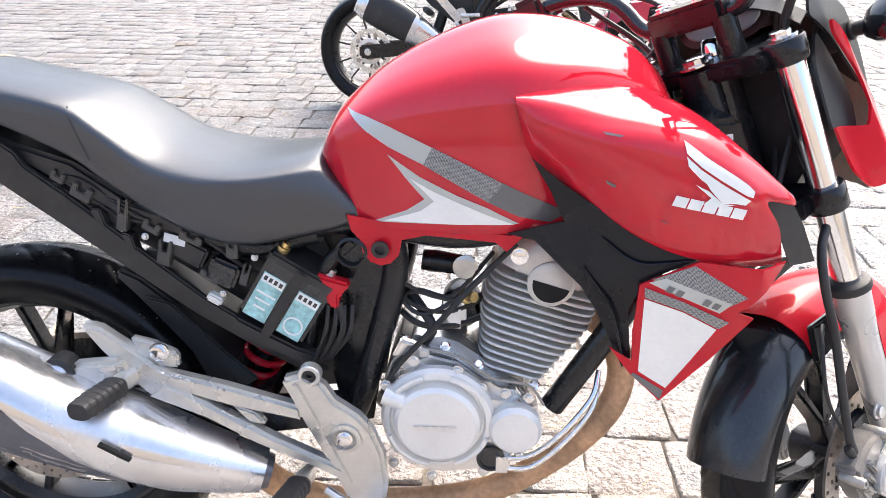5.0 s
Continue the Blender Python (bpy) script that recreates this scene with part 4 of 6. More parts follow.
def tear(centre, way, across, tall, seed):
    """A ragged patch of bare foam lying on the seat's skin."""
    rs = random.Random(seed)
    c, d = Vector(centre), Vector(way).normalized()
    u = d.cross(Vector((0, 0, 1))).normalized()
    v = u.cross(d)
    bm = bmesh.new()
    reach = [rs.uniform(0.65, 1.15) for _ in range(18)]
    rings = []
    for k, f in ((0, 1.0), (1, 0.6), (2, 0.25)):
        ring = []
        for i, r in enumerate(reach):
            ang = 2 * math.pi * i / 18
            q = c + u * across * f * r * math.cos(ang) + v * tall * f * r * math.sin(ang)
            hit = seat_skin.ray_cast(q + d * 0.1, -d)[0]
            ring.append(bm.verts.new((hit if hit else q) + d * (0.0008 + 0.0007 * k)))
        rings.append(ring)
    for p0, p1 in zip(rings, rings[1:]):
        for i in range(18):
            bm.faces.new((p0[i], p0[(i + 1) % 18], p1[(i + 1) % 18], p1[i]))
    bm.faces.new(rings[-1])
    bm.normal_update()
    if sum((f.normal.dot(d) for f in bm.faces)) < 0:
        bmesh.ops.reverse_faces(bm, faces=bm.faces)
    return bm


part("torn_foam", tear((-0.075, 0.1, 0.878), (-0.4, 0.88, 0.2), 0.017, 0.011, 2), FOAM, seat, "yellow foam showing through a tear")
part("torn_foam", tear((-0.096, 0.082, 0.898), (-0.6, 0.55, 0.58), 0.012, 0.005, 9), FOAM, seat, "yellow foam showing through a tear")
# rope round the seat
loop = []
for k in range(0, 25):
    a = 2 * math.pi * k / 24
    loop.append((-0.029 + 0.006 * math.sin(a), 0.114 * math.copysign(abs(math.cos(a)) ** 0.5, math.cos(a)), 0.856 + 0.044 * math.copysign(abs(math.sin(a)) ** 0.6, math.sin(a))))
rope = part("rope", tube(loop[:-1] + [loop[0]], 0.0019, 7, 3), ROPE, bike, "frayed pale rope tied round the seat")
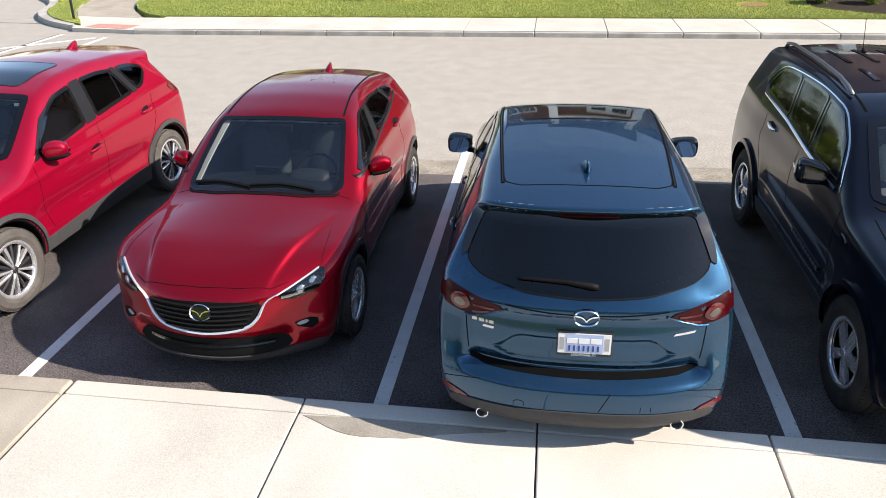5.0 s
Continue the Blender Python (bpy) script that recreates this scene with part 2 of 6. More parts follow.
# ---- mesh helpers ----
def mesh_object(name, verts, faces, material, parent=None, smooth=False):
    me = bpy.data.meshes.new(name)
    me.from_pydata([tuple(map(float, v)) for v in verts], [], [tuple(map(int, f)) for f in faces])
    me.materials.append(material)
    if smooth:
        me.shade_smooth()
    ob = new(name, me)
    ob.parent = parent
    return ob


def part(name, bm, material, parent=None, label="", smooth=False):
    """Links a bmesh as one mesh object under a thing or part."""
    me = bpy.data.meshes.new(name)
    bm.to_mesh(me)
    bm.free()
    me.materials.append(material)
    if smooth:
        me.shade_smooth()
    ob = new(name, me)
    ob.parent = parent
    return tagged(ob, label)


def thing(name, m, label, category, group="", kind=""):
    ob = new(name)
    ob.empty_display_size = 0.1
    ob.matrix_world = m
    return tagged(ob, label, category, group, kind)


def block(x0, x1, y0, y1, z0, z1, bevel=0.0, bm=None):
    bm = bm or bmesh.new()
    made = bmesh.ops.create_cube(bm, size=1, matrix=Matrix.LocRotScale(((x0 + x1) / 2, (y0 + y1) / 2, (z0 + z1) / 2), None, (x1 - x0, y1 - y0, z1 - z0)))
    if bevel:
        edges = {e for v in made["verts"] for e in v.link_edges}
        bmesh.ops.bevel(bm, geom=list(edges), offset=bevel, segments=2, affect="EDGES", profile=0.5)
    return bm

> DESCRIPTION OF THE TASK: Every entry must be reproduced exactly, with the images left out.

> SOLUTION FOR THIS TASK:
5.0 s
Continue the Blender Python (bpy) script that recreates this scene with part 4 of 6. More parts follow.
def tear(centre, way, across, tall, seed):
    """A ragged patch of bare foam lying on the seat's skin."""
    rs = random.Random(seed)
    c, d = Vector(centre), Vector(way).normalized()
    u = d.cross(Vector((0, 0, 1))).normalized()
    v = u.cross(d)
    bm = bmesh.new()
    reach = [rs.uniform(0.65, 1.15) for _ in range(18)]
    rings = []
    for k, f in ((0, 1.0), (1, 0.6), (2, 0.25)):
        ring = []
        for i, r in enumerate(reach):
            ang = 2 * math.pi * i / 18
            q = c + u * across * f * r * math.cos(ang) + v * tall * f * r * math.sin(ang)
            hit = seat_skin.ray_cast(q + d * 0.1, -d)[0]
            ring.append(bm.verts.new((hit if hit else q) + d * (0.0008 + 0.0007 * k)))
        rings.append(ring)
    for p0, p1 in zip(rings, rings[1:]):
        for i in range(18):
            bm.faces.new((p0[i], p0[(i + 1) % 18], p1[(i + 1) % 18], p1[i]))
    bm.faces.new(rings[-1])
    bm.normal_update()
    if sum((f.normal.dot(d) for f in bm.faces)) < 0:
        bmesh.ops.reverse_faces(bm, faces=bm.faces)
    return bm


part("torn_foam", tear((-0.075, 0.1, 0.878), (-0.4, 0.88, 0.2), 0.017, 0.011, 2), FOAM, seat, "yellow foam showing through a tear")
part("torn_foam", tear((-0.096, 0.082, 0.898), (-0.6, 0.55, 0.58), 0.012, 0.005, 9), FOAM, seat, "yellow foam showing through a tear")
# rope round the seat
loop = []
for k in range(0, 25):
    a = 2 * math.pi * k / 24
    loop.append((-0.029 + 0.006 * math.sin(a), 0.114 * math.copysign(abs(math.cos(a)) ** 0.5, math.cos(a)), 0.856 + 0.044 * math.copysign(abs(math.sin(a)) ** 0.6, math.sin(a))))
rope = part("rope", tube(loop[:-1] + [loop[0]], 0.0019, 7, 3), ROPE, bike, "frayed pale rope tied round the seat")
5.0 s
Continue the Blender Python (bpy) script that recreates this scene with part 2 of 6. More parts follow.
# ---- mesh helpers ----
def mesh_object(name, verts, faces, material, parent=None, smooth=False):
    me = bpy.data.meshes.new(name)
    me.from_pydata([tuple(map(float, v)) for v in verts], [], [tuple(map(int, f)) for f in faces])
    me.materials.append(material)
    if smooth:
        me.shade_smooth()
    ob = new(name, me)
    ob.parent = parent
    return ob


def part(name, bm, material, parent=None, label="", smooth=False):
    """Links a bmesh as one mesh object under a thing or part."""
    me = bpy.data.meshes.new(name)
    bm.to_mesh(me)
    bm.free()
    me.materials.append(material)
    if smooth:
        me.shade_smooth()
    ob = new(name, me)
    ob.parent = parent
    return tagged(ob, label)


def thing(name, m, label, category, group="", kind=""):
    ob = new(name)
    ob.empty_display_size = 0.1
    ob.matrix_world = m
    return tagged(ob, label, category, group, kind)


def block(x0, x1, y0, y1, z0, z1, bevel=0.0, bm=None):
    bm = bm or bmesh.new()
    made = bmesh.ops.create_cube(bm, size=1, matrix=Matrix.LocRotScale(((x0 + x1) / 2, (y0 + y1) / 2, (z0 + z1) / 2), None, (x1 - x0, y1 - y0, z1 - z0)))
    if bevel:
        edges = {e for v in made["verts"] for e in v.link_edges}
        bmesh.ops.bevel(bm, geom=list(edges), offset=bevel, segments=2, affect="EDGES", profile=0.5)
    return bm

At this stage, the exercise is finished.